There were settlements on Stockbridge Down from at least the second millennium BC; within a short distance are the impressive earthworks at Danebury, Meon Hill and Woolbury. Two ancient roads meet and cross at Stockbridge, one running east to west between Winchester and Old Sarum, later Salisbury, and the other running north and south along the valley of the Test. The prosperity of Stockbridge has always stemmed largely from the roads which pass through it.

The valley here is wide enough to have provided a river crossing since earliest times and a posting station in Roman times on the road from Winchester to Sarum.

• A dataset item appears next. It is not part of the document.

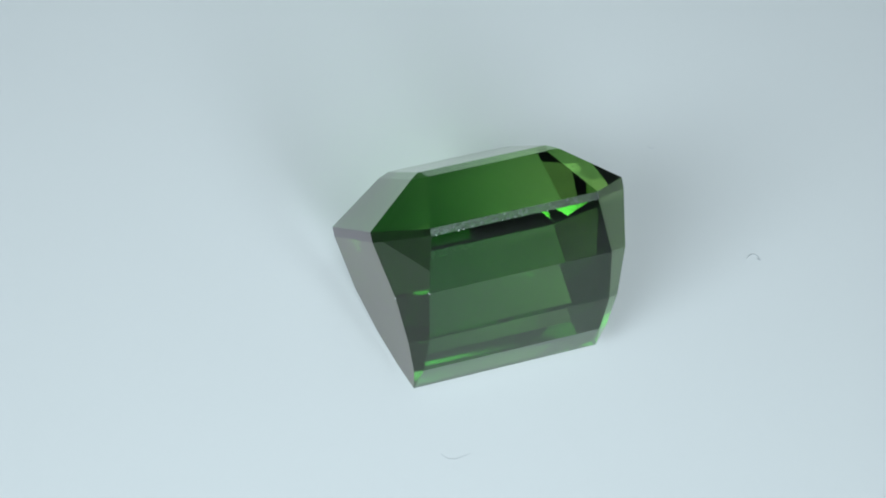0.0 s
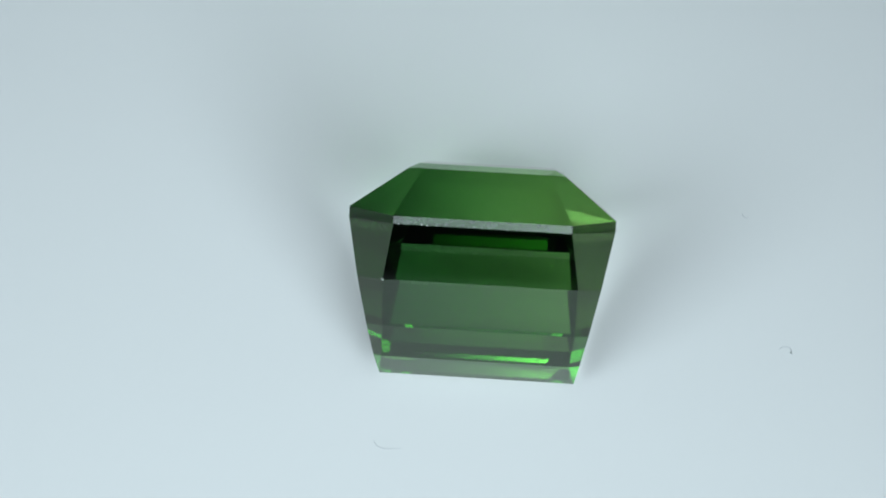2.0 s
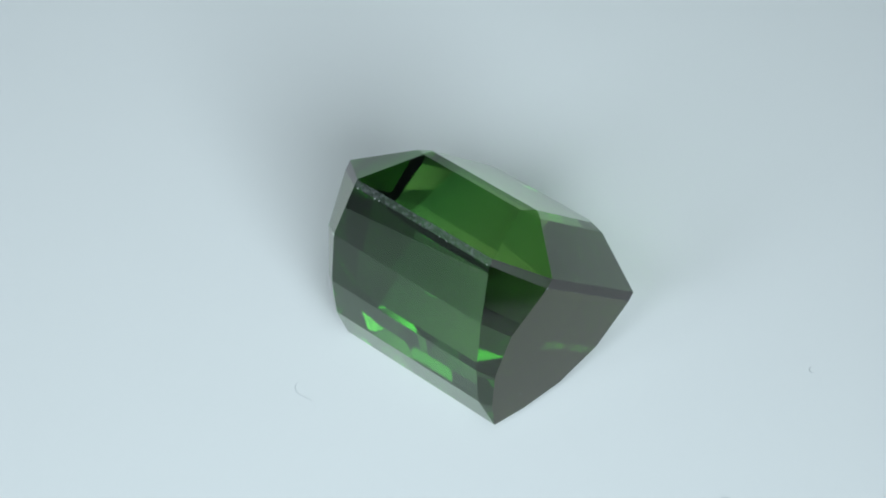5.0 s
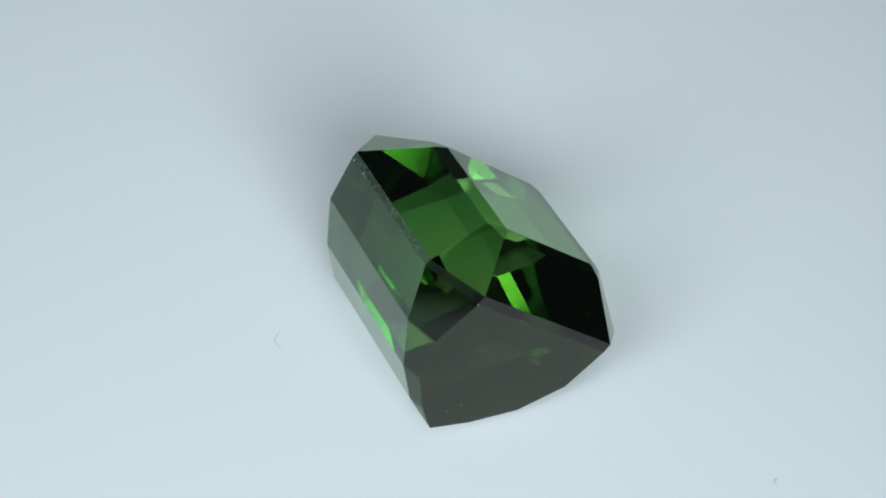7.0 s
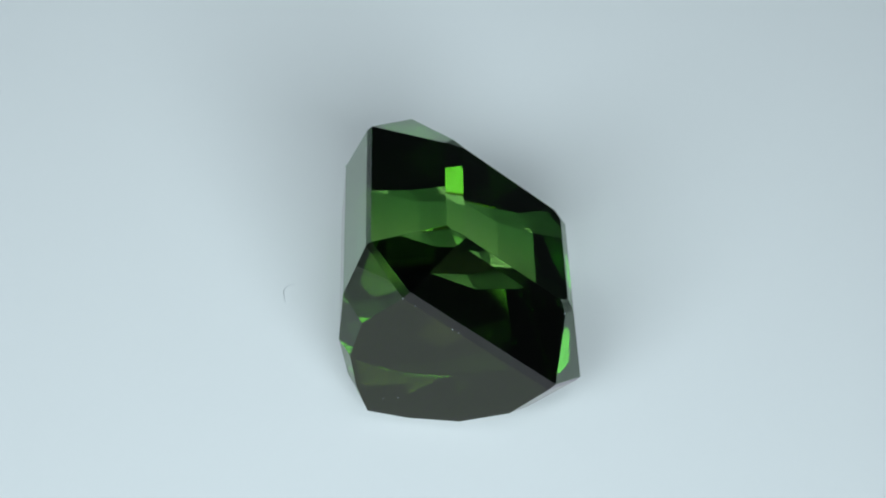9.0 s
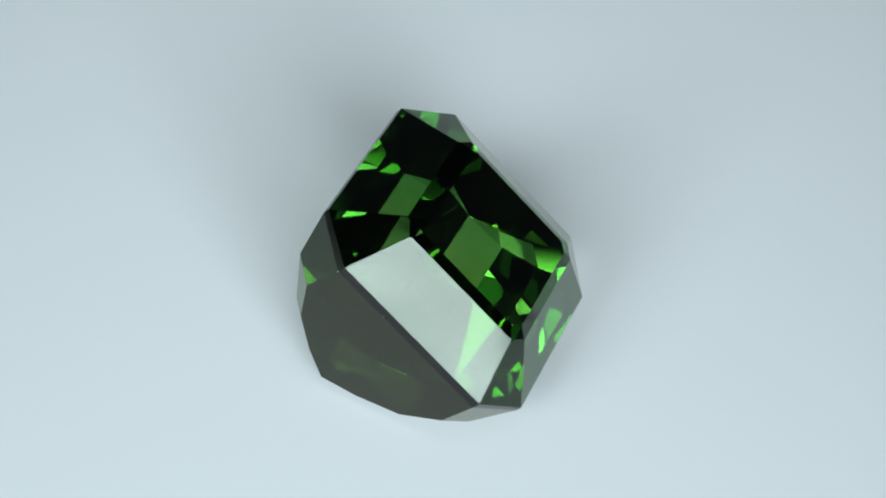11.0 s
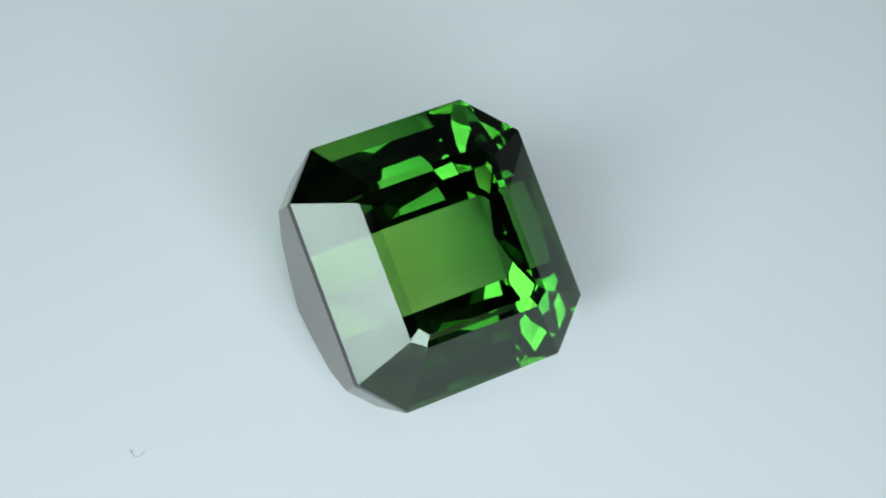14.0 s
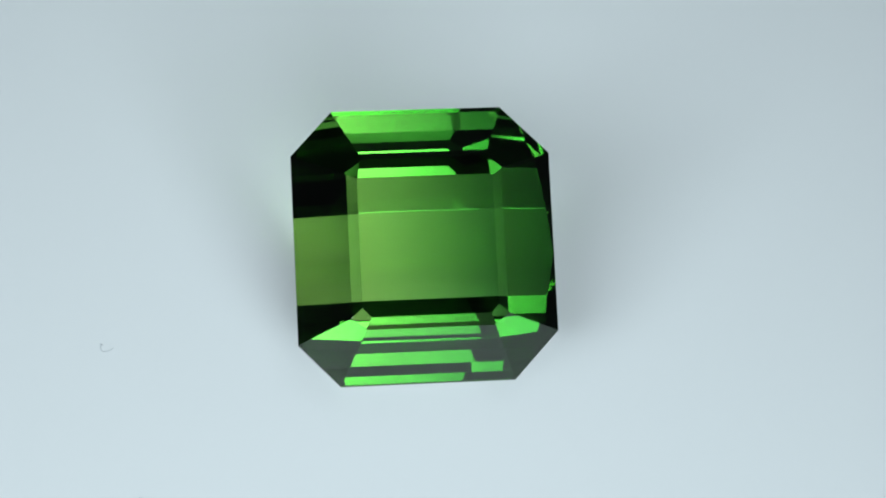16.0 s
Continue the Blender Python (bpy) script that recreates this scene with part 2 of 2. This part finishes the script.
stone = tagged(new("gemstone"), "faceted octagonal step-cut transparent green tourmaline lying on its side", "gemstone")
whole = cut_stone()
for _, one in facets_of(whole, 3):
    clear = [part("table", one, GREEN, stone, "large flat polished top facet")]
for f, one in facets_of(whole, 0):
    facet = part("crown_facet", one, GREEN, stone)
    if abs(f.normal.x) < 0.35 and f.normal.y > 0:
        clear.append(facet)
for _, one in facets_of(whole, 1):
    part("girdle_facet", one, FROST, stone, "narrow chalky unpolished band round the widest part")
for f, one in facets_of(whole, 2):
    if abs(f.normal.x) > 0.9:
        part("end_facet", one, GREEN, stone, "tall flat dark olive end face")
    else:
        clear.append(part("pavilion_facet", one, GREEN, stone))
whole.free()
for pane in clear:  # cast no shadow, which lightens the sheet by the stone; the nearly black ends still cast one
    pane.visible_shadow = False


def flake(size, seed):
    """A tiny irregular splinter scar."""
    rng = random.Random(seed)
    bm = bmesh.new()
    bmesh.ops.create_icosphere(bm, subdivisions=1, radius=1)
    for v in bm.verts:
        v.co = Vector((v.co.x * 1.7, v.co.y, v.co.z * 0.6)) * (size * U * rng.uniform(0.6, 1.25))
    return bm


def chips():
    """Small chips along the girdle and at the step corners, and dust grains stuck to one end."""
    _, p = cutting_plan()
    rng = random.Random(4)
    edge = lambda a, b, k: a.lerp(b, k)
    a, b = p["under", 1, -1, "side"], p["under", -1, -1, "side"]
    spots = [(edge(a, b, k), rng.uniform(0.14, 0.34)) for k in (0.02, 0.05, 0.31, 0.36, 0.58, 0.81, 0.84, 0.97)]
    e, f = p["under", 1, -1, "end"], p["under", 1, 1, "end"]
    spots += [(edge(e, f, k), rng.uniform(0.14, 0.3)) for k in (0.0, 0.08, 0.33, 0.37, 0.72)]
    spots += [(p[0, -1, -1, "side"], 0.55), (p[0, -1, -1, "end"], 0.4), (p["crown", 1, 1, "end"], 0.3), (p["table", 1, 1, "end"], 0.25)]
    low = p["keel", 1, 1, "end"]
    spots += [(edge(edge(e, f, 0.62), low, 0.75), 0.28), (edge(edge(e, f, 0.4), low, 0.83), 0.2)]
    for k, (spot, size) in enumerate(spots):
        ob = part("chip", flake(size, k), CHIP, stone)
        ob.matrix_local = Matrix.Translation(spot * U) @ pose(0, 0, 0, rng.uniform(0, 90), rng.uniform(0, 90), rng.uniform(-40, 40))


chips()

# How the stone lies on the card, when the turning begins
LIE = Matrix(((0.9364, -0.2560, -0.2399, 9.73 * U), (0.3502, 0.7198, 0.5993, 16.35 * U), (0.0193, -0.6453, 0.7638, 66.2 * U), (0, 0, 0, 1)))

# The table's turn about the upright axis, in degrees
TURNS = ((0.0, 0.0), (1.5, -16.95), (4.0, -47.05), (6.5, -77.5), (8.0, -95.6), (9.2, -110.05), (11.5, -138.0), (13.0, -156.35), (14.0, -168.4), (16.0, -192.5))


def fibre(spots, thick):
    """A curled hair-thin fibre that lies on the sheet; spots in units of the cutting plan."""
    bm = bmesh.new()
    line = [Vector((x * U, y * U, (thick + 0.12 * (k % 2)) * U)) for k, (x, y) in enumerate(spots)]
    fine = []
    for k in range(len(line) - 1):
        a, b, c, d = line[max(k - 1, 0)], line[k], line[k + 1], line[min(k + 2, len(line) - 1)]
        for i in range(4):
            u = i / 4
            fine.append(0.5 * (2 * b + (c - a) * u + (2 * a - 5 * b + 4 * c - d) * u * u + (3 * b - a - 3 * c + d) * u ** 3))
    fine.append(line[-1])
    rings = []
    for k, q in enumerate(fine):
        way = (fine[min(k + 1, len(fine) - 1)] - fine[max(k - 1, 0)]).normalized()
        side = way.cross(Vector((0, 0, 1))).normalized()
        r = thick * U * (0.55 + 0.45 * math.sin(math.pi * (k + 0.5) / len(fine)))
        rings.append([bm.verts.new(q + r * (math.cos(j * math.pi / 3) * side + math.sin(j * math.pi / 3) * side.cross(way))) for j in range(6)])
    for a, b in zip(rings, rings[1:]):
        for j in range(6):
            bm.faces.new((a[j], a[(j + 1) % 6], b[(j + 1) % 6], b[j])).smooth = True
    bm.faces.new(rings[0])
    bm.faces.new(rings[-1])
    bmesh.ops.recalc_face_normals(bm, faces=bm.faces[:])
    return bm


GROUP = "dust on the sheet"
specks = [
    tagged(part("fibre", fibre([(-0.5, -80.2), (0.6, -81.8), (2.8, -83.2), (6, -83.3), (9, -81.6), (13, -79.6)], 0.13), FLUFF), "pale grey curled textile fibre lying on the white sheet", "fibre", GROUP),
    tagged(part("fibre", fibre([(149.6, 57.6), (151, 60.2), (153.6, 61.0), (155.4, 59.2), (155.8, 57.0)], 0.17), FLUFF), "small grey hooked fibre lying on the white sheet", "fibre", GROUP),
    tagged(part("fibre", fibre([(102.5, 142.5), (103.4, 140.6), (105.2, 140.0), (106.4, 141.2)], 0.13), FLUFF), "small grey curled fibre lying on the white sheet", "fibre", GROUP),
    tagged(part("dust_speck", fibre([(155.0, 58.0), (155.9, 57.2), (156.6, 57.4)], 0.30), FLUFF), "tiny dark dust speck lying on the white sheet", "dust", GROUP),
]


def motions():
    rows = [(t, pose(0, 0, 0, 0, 0, a)) for t, a in TURNS]
    walk(stone, [(t, m @ LIE) for t, m in rows])
    for speck in specks:
        walk(speck, rows)


motions()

The 'town' (actually little more than a single row of buildings on each side of the wide main street) grew in importance when Welsh drovers rested there with their flocks on their way to various sheep fairs and markets in the South East. A thatched cottage known as 'Drovers House' has the message in Welsh painted on the wall: 'Seasoned hay, tasty pastures, good beer, comfortable beds'.

Stockbridge has a 12th century chapel, now known as St Peters, which was served by the 'head-minster' at King's Somborne, as were other chapels in the 'hundred'. Thus, although Stockbridge became a flourishing small borough, which eventually gained parliamentary representation, it never had a parish church of its own until 1848. Its inhabitants were duly christened, married and buried, but in a chapel served from King's Somborne.

Parking in Stockbridge

Parking is available along the wide main street through Stockbridge.


Variety of pubs, Tea Rooms and places to eat are available within a short distance of the main street.